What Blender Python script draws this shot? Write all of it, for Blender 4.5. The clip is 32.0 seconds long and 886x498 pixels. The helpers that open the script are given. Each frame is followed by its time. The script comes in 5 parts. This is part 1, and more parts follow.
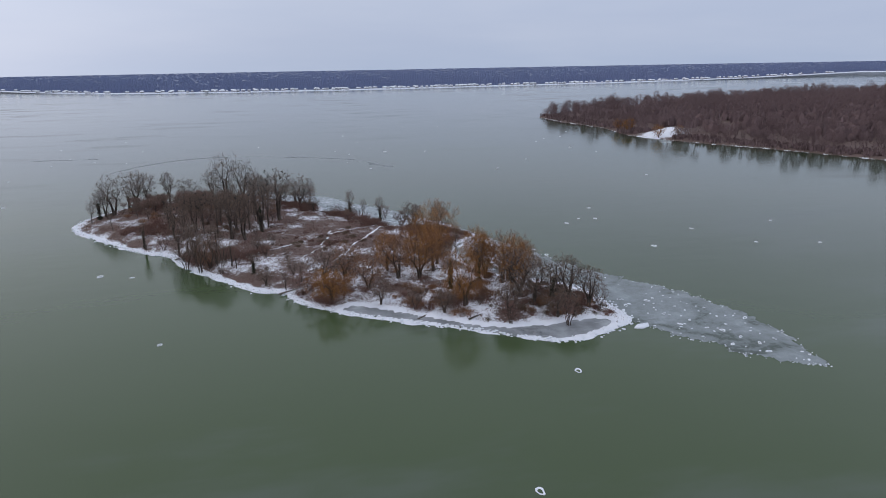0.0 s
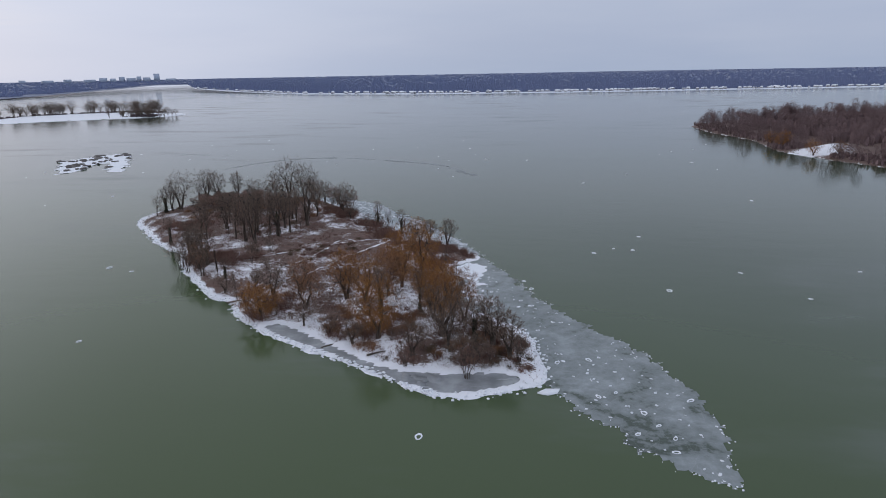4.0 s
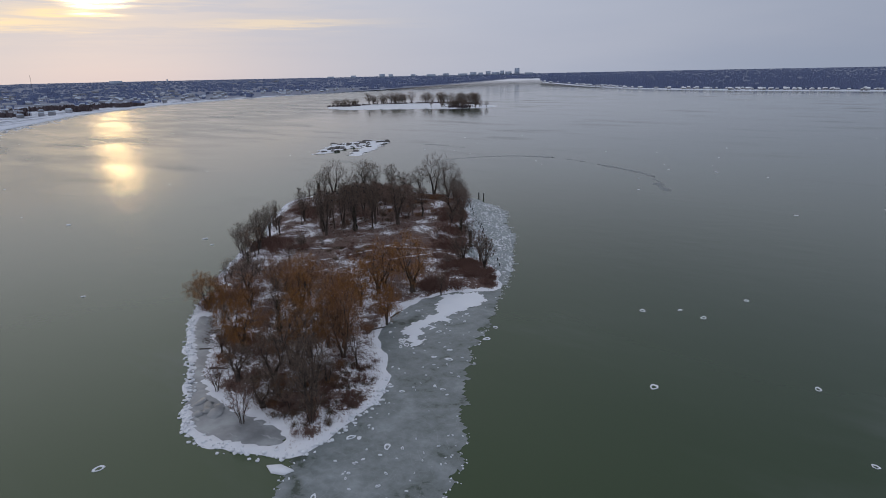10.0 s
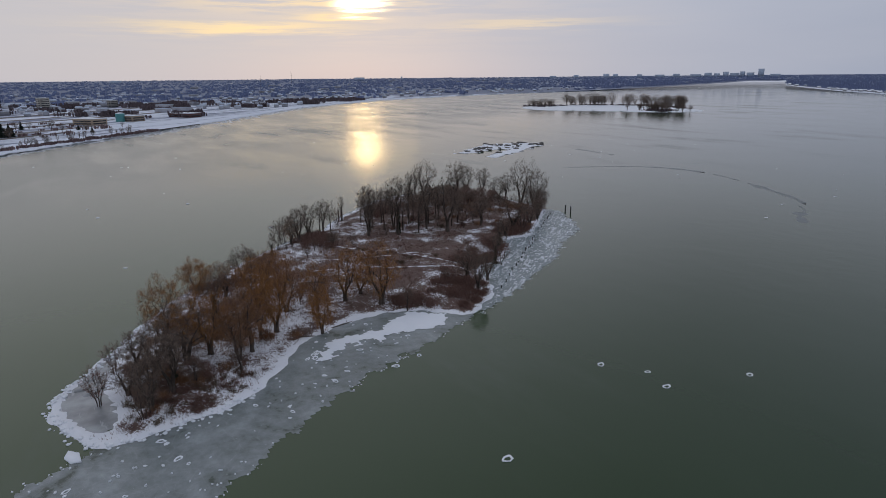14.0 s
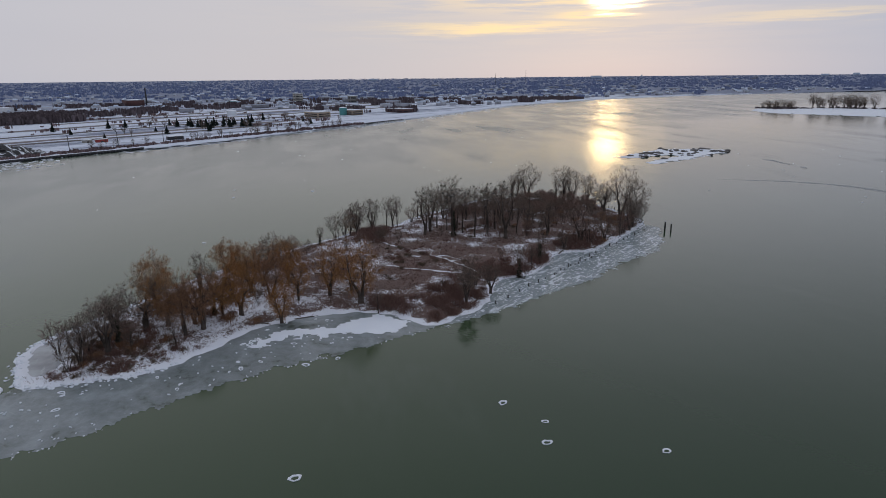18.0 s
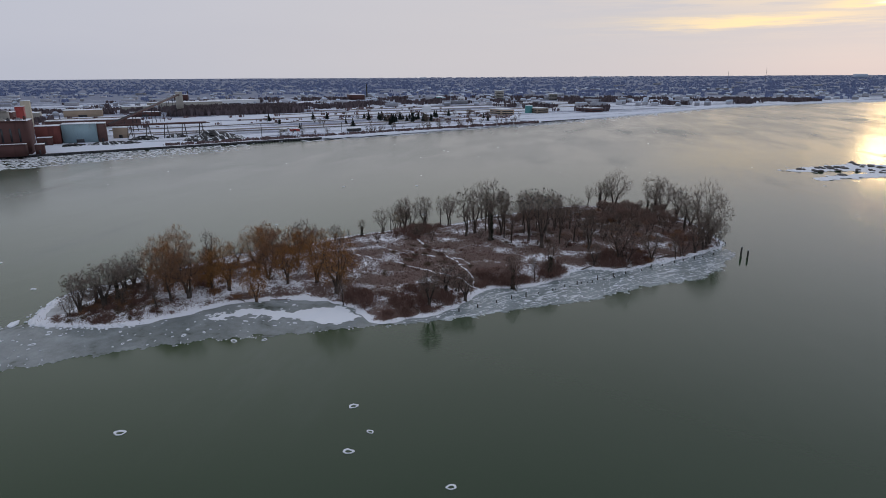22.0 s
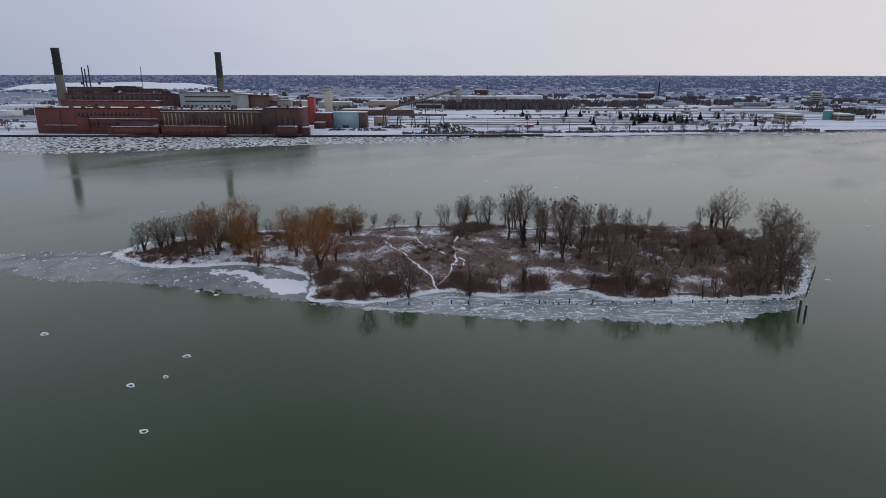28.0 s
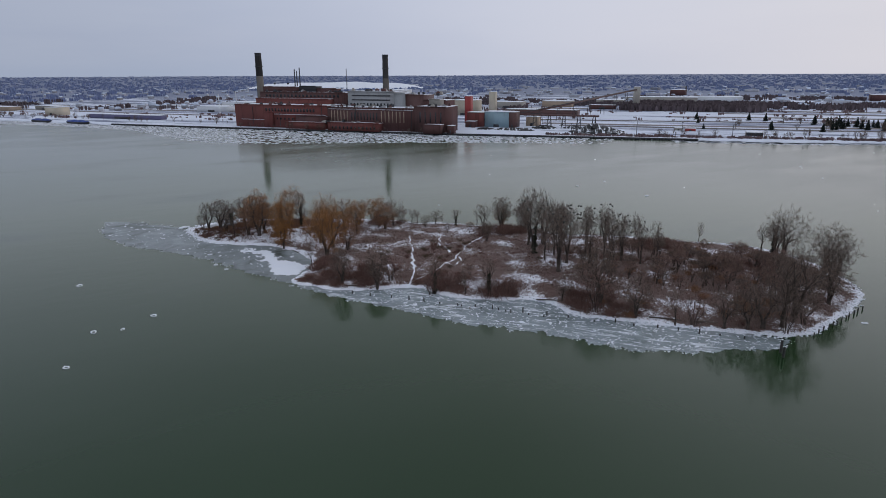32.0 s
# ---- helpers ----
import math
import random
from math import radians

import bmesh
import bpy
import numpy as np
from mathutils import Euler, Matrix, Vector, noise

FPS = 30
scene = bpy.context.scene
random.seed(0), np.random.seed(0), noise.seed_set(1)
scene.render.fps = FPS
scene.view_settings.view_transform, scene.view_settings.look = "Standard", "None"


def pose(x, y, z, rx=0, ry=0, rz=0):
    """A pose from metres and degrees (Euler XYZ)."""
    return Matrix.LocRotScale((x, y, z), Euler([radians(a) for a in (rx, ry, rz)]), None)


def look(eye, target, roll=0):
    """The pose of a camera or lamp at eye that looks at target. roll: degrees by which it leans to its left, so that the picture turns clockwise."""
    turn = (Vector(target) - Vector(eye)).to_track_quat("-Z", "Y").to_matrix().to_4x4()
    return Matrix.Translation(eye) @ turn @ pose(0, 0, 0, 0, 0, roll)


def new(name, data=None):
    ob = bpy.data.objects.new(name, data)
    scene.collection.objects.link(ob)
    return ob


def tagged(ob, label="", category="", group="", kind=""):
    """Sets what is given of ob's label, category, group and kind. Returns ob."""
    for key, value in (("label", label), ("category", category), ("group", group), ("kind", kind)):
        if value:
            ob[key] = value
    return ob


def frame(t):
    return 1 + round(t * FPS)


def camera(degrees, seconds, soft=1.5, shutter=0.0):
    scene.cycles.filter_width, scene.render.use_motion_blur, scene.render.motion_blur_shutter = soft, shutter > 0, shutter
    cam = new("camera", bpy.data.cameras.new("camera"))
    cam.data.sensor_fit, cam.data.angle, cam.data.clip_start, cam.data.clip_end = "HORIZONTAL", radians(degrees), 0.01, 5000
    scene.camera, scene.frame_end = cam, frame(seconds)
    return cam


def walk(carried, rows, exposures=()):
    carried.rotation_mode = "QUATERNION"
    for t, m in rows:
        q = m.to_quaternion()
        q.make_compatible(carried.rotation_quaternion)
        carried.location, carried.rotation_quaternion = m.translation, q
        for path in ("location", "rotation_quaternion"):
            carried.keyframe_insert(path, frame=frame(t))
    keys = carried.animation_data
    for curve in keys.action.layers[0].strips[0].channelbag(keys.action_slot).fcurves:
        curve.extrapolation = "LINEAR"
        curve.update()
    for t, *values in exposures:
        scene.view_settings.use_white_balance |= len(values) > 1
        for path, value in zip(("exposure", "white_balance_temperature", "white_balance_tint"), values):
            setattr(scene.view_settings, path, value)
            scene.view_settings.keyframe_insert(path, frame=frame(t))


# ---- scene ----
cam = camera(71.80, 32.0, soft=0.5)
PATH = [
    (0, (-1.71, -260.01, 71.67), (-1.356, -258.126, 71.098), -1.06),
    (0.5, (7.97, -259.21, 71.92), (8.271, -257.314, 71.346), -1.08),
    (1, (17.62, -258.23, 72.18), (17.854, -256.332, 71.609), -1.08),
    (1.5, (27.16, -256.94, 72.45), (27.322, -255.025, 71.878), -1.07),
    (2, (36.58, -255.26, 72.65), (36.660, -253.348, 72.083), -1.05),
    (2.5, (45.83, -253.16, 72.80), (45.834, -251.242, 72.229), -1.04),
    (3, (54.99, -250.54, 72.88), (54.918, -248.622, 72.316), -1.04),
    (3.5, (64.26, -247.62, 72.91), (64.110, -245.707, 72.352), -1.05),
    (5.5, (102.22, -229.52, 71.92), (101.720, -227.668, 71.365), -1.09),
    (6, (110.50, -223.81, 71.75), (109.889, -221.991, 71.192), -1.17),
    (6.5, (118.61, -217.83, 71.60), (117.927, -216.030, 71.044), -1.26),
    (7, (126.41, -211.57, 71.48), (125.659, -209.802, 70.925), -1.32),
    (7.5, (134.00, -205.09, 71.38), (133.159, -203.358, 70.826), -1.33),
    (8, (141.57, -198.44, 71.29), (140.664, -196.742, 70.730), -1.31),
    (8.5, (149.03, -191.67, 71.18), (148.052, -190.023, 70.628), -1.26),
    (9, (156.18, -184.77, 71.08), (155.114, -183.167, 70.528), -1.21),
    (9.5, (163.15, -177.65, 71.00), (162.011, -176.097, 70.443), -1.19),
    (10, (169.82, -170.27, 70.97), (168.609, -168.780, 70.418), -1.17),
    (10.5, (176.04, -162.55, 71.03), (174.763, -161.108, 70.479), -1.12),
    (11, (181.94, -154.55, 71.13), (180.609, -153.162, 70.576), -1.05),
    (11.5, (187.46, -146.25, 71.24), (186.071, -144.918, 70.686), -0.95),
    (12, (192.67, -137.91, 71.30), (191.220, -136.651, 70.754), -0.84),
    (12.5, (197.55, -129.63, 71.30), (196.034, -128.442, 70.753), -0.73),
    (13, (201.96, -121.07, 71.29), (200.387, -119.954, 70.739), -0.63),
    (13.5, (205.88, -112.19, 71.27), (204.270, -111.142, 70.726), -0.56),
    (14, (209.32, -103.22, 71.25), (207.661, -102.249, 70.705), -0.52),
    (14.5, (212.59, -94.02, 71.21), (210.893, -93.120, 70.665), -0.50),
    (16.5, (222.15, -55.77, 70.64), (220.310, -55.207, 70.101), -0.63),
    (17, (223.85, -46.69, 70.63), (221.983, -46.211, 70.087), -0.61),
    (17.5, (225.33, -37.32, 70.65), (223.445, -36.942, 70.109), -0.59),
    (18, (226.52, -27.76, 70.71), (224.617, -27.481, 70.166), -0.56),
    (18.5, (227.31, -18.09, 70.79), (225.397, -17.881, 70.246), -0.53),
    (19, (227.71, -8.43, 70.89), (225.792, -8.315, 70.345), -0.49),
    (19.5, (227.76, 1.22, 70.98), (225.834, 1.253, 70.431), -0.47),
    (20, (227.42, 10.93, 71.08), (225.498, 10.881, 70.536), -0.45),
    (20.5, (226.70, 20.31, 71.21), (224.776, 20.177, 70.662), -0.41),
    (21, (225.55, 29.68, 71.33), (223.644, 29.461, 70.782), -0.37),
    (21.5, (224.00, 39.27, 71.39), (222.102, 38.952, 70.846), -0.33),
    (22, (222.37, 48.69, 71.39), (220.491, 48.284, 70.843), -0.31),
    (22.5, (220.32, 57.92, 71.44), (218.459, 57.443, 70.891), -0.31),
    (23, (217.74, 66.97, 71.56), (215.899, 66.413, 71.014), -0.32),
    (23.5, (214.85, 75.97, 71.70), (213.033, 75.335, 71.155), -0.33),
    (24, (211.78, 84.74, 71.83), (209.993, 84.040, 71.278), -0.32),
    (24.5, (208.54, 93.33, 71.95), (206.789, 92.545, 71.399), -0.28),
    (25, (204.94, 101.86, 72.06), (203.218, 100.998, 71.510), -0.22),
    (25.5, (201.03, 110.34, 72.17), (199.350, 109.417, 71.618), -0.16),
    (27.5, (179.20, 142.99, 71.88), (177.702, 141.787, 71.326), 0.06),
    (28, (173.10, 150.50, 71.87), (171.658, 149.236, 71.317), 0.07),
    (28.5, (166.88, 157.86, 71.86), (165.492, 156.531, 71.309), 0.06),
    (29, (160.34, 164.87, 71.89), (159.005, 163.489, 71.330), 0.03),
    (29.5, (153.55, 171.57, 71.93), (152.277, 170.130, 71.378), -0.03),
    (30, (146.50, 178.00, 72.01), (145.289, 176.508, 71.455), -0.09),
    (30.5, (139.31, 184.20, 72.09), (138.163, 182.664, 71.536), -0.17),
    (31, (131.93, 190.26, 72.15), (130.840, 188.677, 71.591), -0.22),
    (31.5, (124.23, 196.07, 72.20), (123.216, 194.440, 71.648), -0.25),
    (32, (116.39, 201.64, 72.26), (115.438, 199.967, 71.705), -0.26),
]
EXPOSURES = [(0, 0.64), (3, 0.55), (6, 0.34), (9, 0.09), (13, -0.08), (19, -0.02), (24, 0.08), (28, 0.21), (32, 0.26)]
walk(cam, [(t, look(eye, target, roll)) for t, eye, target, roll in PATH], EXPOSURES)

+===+

*OBJECTIVE*
Reproduce exactly, and only, the lines from the one that contains "random.seed(0), np.random.seed(0), noise.seed_set(1)" down to the one that contains "for path in", both ends included.

*RESPONSE BELOW*
random.seed(0), np.random.seed(0), noise.seed_set(1)
scene.render.fps = FPS
scene.view_settings.view_transform, scene.view_settings.look = "Standard", "None"


def pose(x, y, z, rx=0, ry=0, rz=0):
    """A pose from metres and degrees (Euler XYZ)."""
    return Matrix.LocRotScale((x, y, z), Euler([radians(a) for a in (rx, ry, rz)]), None)


def look(eye, target, roll=0):
    """The pose of a camera or lamp at eye that looks at target. roll: degrees by which it leans to its left, so that the picture turns clockwise."""
    turn = (Vector(target) - Vector(eye)).to_track_quat("-Z", "Y").to_matrix().to_4x4()
    return Matrix.Translation(eye) @ turn @ pose(0, 0, 0, 0, 0, roll)


def new(name, data=None):
    ob = bpy.data.objects.new(name, data)
    scene.collection.objects.link(ob)
    return ob


def tagged(ob, label="", category="", group="", kind=""):
    """Sets what is given of ob's label, category, group and kind. Returns ob."""
    for key, value in (("label", label), ("category", category), ("group", group), ("kind", kind)):
        if value:
            ob[key] = value
    return ob


def frame(t):
    return 1 + round(t * FPS)


def camera(degrees, seconds, soft=1.5, shutter=0.0):
    scene.cycles.filter_width, scene.render.use_motion_blur, scene.render.motion_blur_shutter = soft, shutter > 0, shutter
    cam = new("camera", bpy.data.cameras.new("camera"))
    cam.data.sensor_fit, cam.data.angle, cam.data.clip_start, cam.data.clip_end = "HORIZONTAL", radians(degrees), 0.01, 5000
    scene.camera, scene.frame_end = cam, frame(seconds)
    return cam


def walk(carried, rows, exposures=()):
    carried.rotation_mode = "QUATERNION"
    for t, m in rows:
        q = m.to_quaternion()
        q.make_compatible(carried.rotation_quaternion)
        carried.location, carried.rotation_quaternion = m.translation, q
        for path in ("location", "rotation_quaternion"):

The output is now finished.